En outre, l'homme ne doit rien manger qui n'ait d'abord été offert au Seigneur Suprême. Yajna-sistasinah santah: en se nourrissant d'aliments préalablement offerts à Yajna, à Dieu, la Personne Suprême, on s'affranchit de tout acte coupable et de ses suites. Le bhakta ne doit donc consommer que du prasada, de la nourriture offerte au Seigneur Suprême; en effet, Krsna affirme qu'Il honore les aliments appartenant au règne végétal lorsque Son dévot les Lui offre avec dévotion. Ainsi, le bhakta offrira-t-il à Krsna, différents mets à base de tels aliments. Si le Seigneur Suprême voulait Se nourrir de chair animale, le bhakta pourrait Lui en offrir; mais tel n'est pas Son commandement.
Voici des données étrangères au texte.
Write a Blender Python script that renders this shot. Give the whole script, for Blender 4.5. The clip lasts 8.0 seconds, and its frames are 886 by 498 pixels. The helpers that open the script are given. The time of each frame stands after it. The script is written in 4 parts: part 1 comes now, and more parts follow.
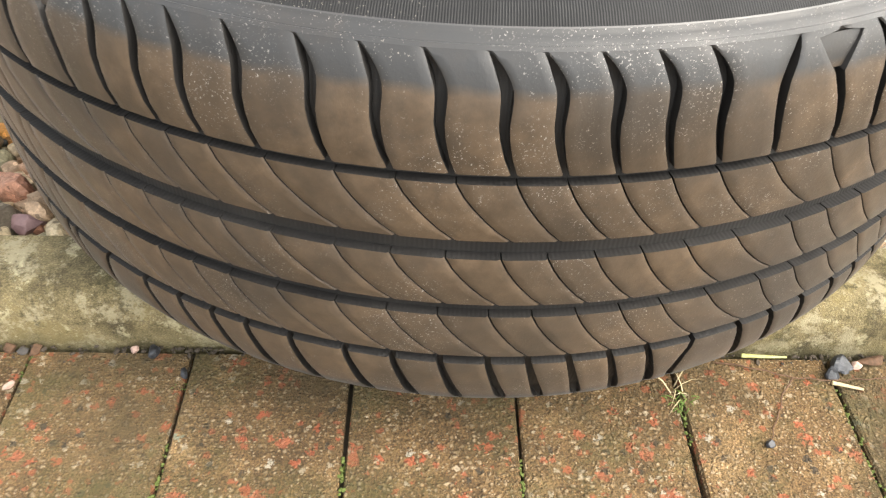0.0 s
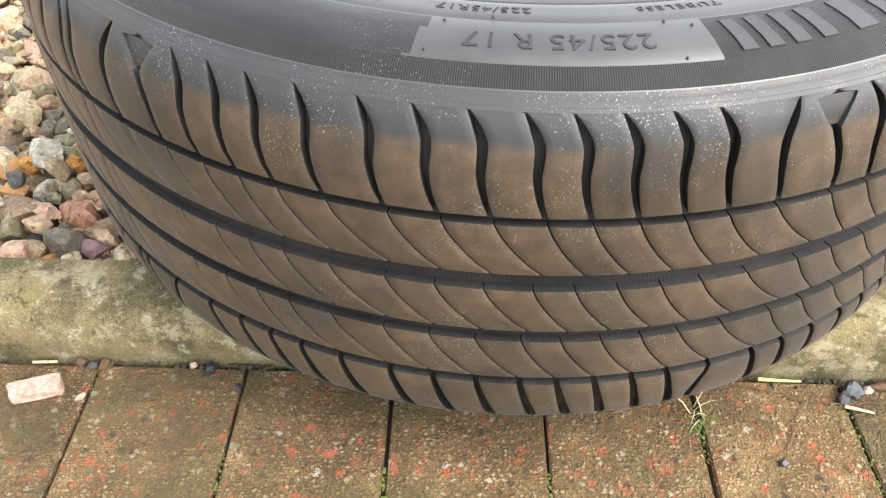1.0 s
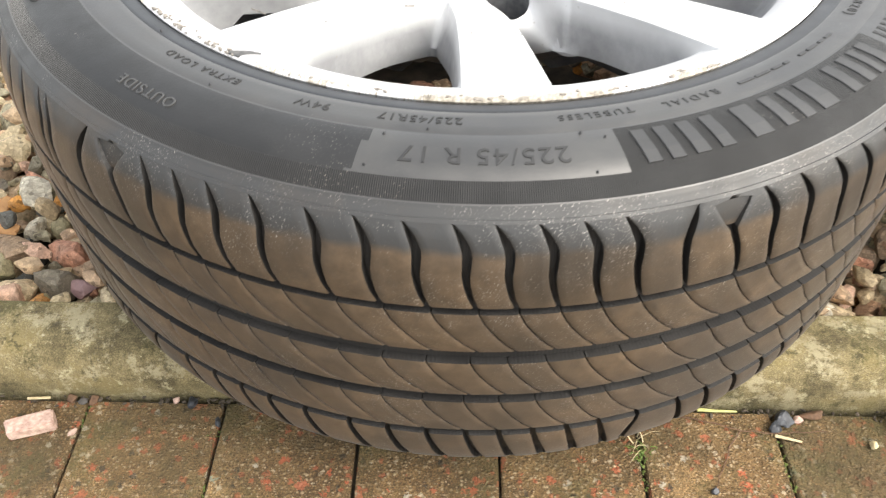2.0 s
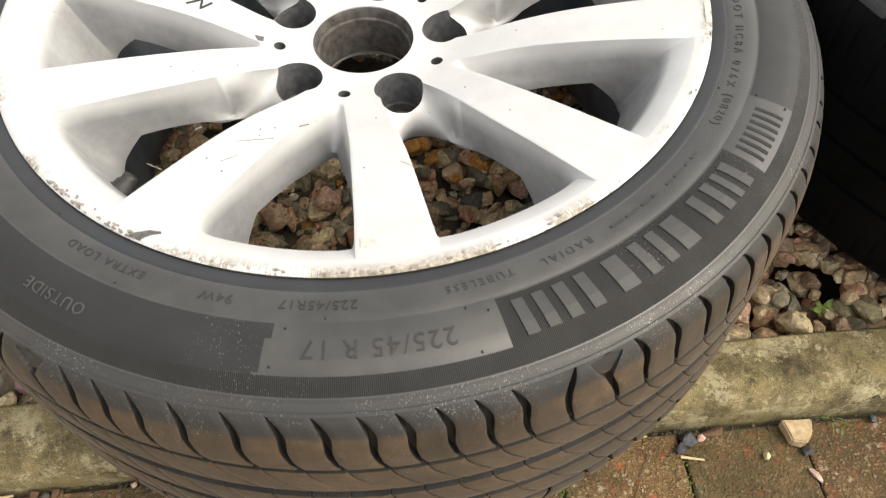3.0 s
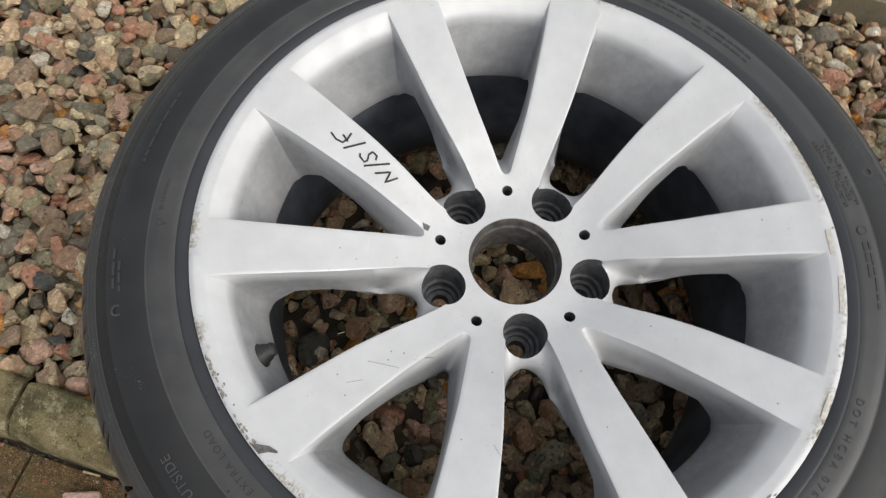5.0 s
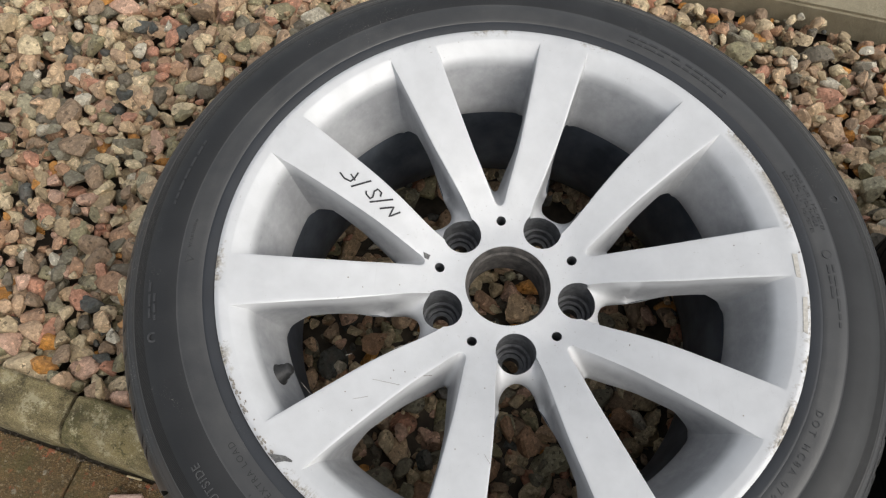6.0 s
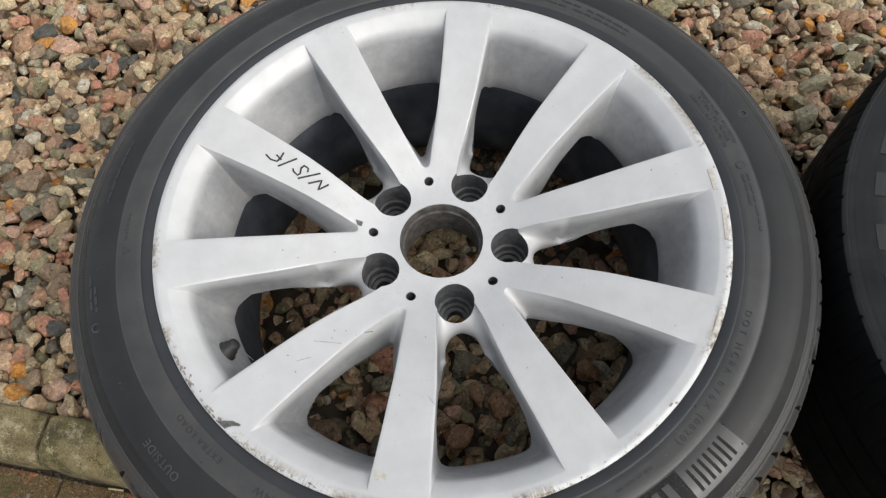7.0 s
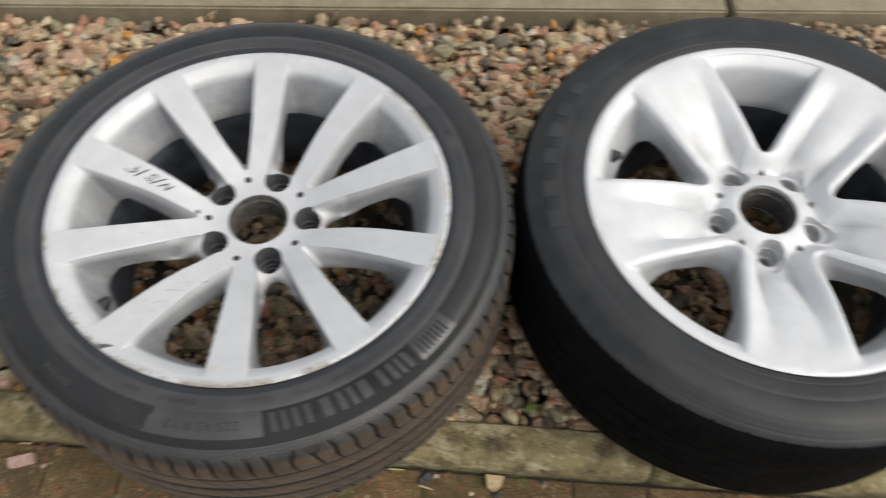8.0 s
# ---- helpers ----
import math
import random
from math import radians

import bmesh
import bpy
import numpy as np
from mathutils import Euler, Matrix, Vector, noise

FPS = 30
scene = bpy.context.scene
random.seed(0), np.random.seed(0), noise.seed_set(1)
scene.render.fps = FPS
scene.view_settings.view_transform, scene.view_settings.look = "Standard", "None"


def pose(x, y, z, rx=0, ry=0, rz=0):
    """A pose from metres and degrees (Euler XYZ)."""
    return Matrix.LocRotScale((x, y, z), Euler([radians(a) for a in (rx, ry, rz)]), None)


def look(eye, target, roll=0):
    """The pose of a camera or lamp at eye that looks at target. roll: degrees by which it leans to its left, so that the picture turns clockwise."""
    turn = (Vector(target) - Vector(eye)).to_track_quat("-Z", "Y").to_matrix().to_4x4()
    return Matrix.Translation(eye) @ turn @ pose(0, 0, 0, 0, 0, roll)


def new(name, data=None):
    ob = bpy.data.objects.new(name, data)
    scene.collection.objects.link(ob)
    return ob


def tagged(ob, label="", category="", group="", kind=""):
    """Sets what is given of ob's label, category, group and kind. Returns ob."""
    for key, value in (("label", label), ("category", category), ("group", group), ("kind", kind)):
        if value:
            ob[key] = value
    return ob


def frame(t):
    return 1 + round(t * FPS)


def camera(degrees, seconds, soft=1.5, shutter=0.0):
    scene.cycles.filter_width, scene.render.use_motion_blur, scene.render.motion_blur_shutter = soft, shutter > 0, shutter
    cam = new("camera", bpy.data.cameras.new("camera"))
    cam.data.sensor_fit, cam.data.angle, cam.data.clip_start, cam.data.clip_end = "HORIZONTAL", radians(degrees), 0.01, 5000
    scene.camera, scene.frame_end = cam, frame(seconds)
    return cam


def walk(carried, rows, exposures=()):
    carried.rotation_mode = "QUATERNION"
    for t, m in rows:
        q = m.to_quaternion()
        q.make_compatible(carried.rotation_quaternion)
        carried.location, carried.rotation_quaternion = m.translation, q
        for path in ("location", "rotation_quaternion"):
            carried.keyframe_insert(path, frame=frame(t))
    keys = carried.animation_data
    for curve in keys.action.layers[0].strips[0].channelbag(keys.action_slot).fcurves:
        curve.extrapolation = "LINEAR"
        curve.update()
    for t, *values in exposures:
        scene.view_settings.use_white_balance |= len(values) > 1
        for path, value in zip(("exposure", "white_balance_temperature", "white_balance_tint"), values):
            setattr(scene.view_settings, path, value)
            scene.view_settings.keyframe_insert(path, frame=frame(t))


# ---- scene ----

Nous sommes contraints de recourir à la violence; il s'agit là d'une loi naturelle. Cependant, nous ne devons pas nous y livrer avec excès, mais au contraire, respecter les mesures établies par le Seigneur. Arjuna dut tuer au combat, et bien que de toute évidence il s'agisse là d'un acte de violence, il ne fit périr l'ennemi que sur l'ordre de Krsna. De la même façon, si nous ne recourons à la violence que lorsque cela s'avère nécessaire, suivant l'ordre du Seigneur, nous appliquons ce qu'on appelle le natihimsa. Nous ne pouvons éviter la violence car nous sommes soumis à une existence conditionnée qui nous contraint à y recourir, mais nous ne devons pas y faire appel plus que nécessaire ou plus que ne nous l'ordonne le Seigneur Souverain.